§ **REQUIREMENTS**
Below are records. Copy every line with "that" in it.

§ **DATA PROVIDED**
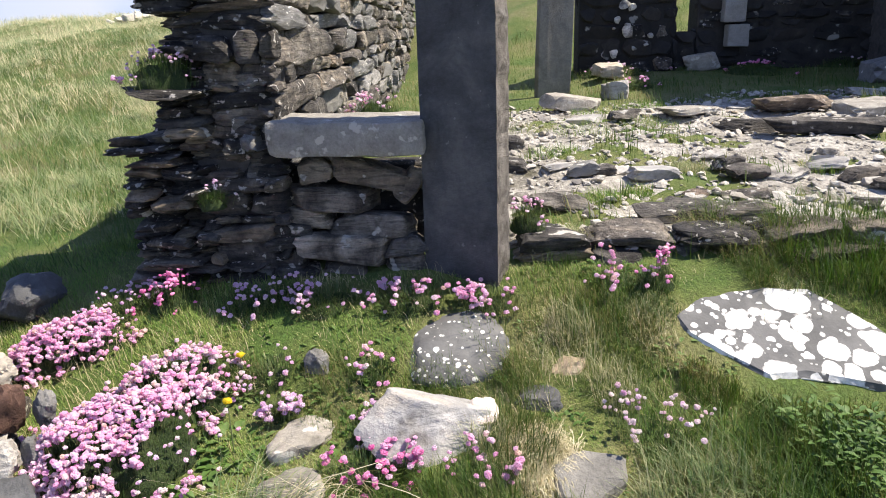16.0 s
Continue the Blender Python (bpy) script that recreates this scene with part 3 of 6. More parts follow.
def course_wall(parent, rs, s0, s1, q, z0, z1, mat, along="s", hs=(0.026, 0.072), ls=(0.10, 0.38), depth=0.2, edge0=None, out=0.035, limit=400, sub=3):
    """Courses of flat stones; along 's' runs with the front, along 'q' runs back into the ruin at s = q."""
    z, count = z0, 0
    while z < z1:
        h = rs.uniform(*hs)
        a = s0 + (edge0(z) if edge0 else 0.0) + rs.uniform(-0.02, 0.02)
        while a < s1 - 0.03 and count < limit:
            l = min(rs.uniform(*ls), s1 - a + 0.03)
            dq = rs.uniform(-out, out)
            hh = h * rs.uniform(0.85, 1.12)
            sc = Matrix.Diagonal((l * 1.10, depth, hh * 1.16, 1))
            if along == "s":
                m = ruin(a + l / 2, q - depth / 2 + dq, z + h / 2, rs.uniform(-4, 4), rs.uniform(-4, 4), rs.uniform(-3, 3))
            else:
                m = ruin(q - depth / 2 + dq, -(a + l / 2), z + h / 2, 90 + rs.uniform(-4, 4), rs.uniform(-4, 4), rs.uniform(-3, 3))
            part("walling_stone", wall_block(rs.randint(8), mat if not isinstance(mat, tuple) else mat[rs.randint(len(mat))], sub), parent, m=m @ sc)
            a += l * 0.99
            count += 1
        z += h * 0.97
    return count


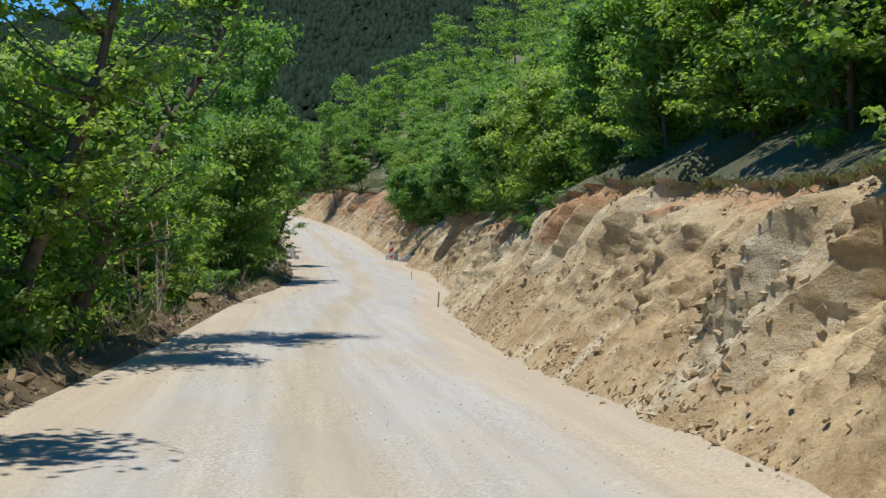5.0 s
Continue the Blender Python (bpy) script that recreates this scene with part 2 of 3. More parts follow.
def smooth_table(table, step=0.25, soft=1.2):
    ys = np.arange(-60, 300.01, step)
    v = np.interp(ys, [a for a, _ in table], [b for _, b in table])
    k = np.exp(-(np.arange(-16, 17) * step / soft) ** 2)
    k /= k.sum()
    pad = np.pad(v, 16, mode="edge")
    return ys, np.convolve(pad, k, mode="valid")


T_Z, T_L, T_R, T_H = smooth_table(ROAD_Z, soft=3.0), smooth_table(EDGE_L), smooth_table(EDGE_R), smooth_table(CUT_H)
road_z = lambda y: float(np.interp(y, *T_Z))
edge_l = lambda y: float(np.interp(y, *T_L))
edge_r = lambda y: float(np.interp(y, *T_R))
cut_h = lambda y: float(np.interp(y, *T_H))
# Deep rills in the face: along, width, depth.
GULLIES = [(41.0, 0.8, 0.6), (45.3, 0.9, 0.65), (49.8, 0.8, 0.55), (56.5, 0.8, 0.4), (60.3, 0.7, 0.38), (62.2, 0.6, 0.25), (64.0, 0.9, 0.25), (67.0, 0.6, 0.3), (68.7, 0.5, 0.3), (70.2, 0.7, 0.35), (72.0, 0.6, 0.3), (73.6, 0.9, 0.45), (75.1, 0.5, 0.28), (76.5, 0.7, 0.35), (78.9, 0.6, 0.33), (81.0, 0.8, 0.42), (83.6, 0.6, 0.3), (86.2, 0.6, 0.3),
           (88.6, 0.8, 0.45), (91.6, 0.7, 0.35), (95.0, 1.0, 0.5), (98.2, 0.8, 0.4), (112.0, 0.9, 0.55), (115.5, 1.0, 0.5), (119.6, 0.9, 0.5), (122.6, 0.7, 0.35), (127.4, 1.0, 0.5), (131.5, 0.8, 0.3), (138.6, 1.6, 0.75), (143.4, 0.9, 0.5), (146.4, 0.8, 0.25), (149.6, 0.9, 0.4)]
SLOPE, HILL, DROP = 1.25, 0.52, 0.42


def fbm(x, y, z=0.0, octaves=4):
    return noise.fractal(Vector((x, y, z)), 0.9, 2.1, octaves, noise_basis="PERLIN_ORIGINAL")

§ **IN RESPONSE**
Continue the Blender Python (bpy) script that recreates this scene with part 3 of 6. More parts follow.
Continue the Blender Python (bpy) script that recreates this scene with part 2 of 3. More parts follow.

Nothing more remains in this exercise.